Name: The Poet
Brewery: New Holland Brewing Company
Country of Origin: United States
City & State: Holland, Michigan
Style: Oatmeal Stout
Alcohol Content (ABV): 5.2%
First Brewed: 1998
Big roasty nose with hints of a campfire and a bit of fruitiness evident. Sweet on the palate at first, then very creamy and roasty. Long, clean finish of black malt and hoppy bitterness.
I don’t care what this beer tastes like, I love the label! It makes me think of Edgar Allen Poe. You know, the poet. Anyway, this beer has a sweet label and based on everything I have read, has a pretty sweet and roasty flavor to it. I like it when a beer is described as “creamy”. I don’t usually like stouts, unless I am in the mood, but this one is an oatmeal stout. Should be good. The oats help to bring down the bitterness of the beer.

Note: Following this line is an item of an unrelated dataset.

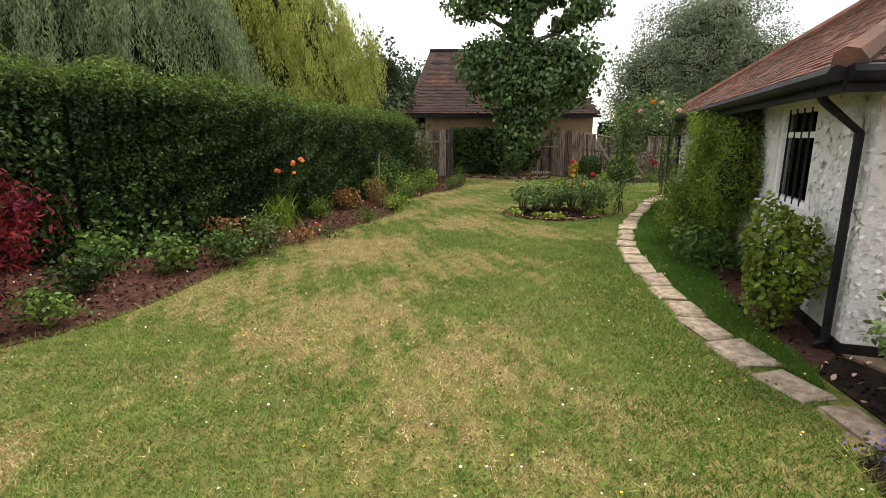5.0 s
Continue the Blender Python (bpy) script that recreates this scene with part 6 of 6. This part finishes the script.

In the Glass: This is a very dark beer that has a pretty weak lace. The foam on the top though is something to take note of. It has a thin layer of bubbles that makes me think it will have a hint of carbonation. But I wonder since this beer is supposed to be rich and creamy.
Nose: The nose gives me hints of dark chocolate and caramel. There is a bit of smokiness to it as well. I read somewhere that it has a “campfire” sort of smell. I can see where that comes from. I almost liken this to the nose you get on a properly aged bourbon.
Flavor: There are some serious bubbles at the beginning, and then the sweetness kicks in. When you swallow the dark fruity flavors start to creep up, and you are hit with the bitter aftertaste. I wouldn’t call this beer creamy, but the entire palate gets something here. It’s smooth, sans the bubbles, and that sweetness sticks around on the back of your palate.
Mouthfeel: The bubbles are the first thing you experience, but then the beer rounds itself well as it crosses the tongue and as you swallow. I wouldn’t say it reminds me of a soda… but it’s close. But when the sweet and dark aftertaste kicks in, the roundness fades and you are left with a smokey aftertaste that makes you want to start a fire.
Aftertaste: I have hinted at the aftertaste already, but it’s smooth, sweet, and almost reminds me of a dark chocolate aftertaste. Not good chocolate, like something you get for Christmas, but just decent chocolate that you pick up at the grocery store. It’s good though, and as the aftertaste fades, it’s OK to take another sip as this beer doesn’t have a very big ABV.
I have had this beer before, but now that I am writing to appreciate these beers, I can spend more time thinking about the overall enjoyment of it. I like it. I would order it, but under the right circumstances. It’s not the best stout I have ever had, but it does do a good stout justice. If you are looking for a good stout to have in the winter (wouldn’t suggest drinking this in the summertime) give this one a try. It’s also affordable as well.
Tonight’s beer is one that I am already familiar with and know that I like, although it has been a while since I have had it. It’s a very dark beer, thick and black in the glass with little head. It has kind of a smoky taste to it. It also has almost the smell of molasses. Although sometimes I think I pull this stuff off the top of my head. Ricky never seems to get quite the same smell or taste that I do, so who knows how accurate I really am in describing it.
It doesn’t smell very hoppy, and from what I remember of this beer, that’s expected. Let’s find out what it tastes like. This one might take me a couple of sips before I can really tell since I was just drinking a Diet Coke before this. First drink tastes very rich, thick, and well… like a dark beer. It doesn’t leave a lot of aftertaste. I keep smelling it, and I’m not a huge fan of the smell. This beer does have kind of a smoky taste to it, but it’s not overly smoky. I also kind of like the fact that it’s not hoppy, as I’ve grown a little tired of all the hoppy IPAs lately. I do like this beer, and I can’t really explain why. It’s not overly flavorful. It has that little bit of smoke taste, and not much aftertaste. But it’s solid. And sometimes those are the best kinds of beer to have. This is a beer I would drink in the winter next to a raging fire. It’s also I beer I’d love to try on tap in a bar with friends. Definitely one I’d pick up again.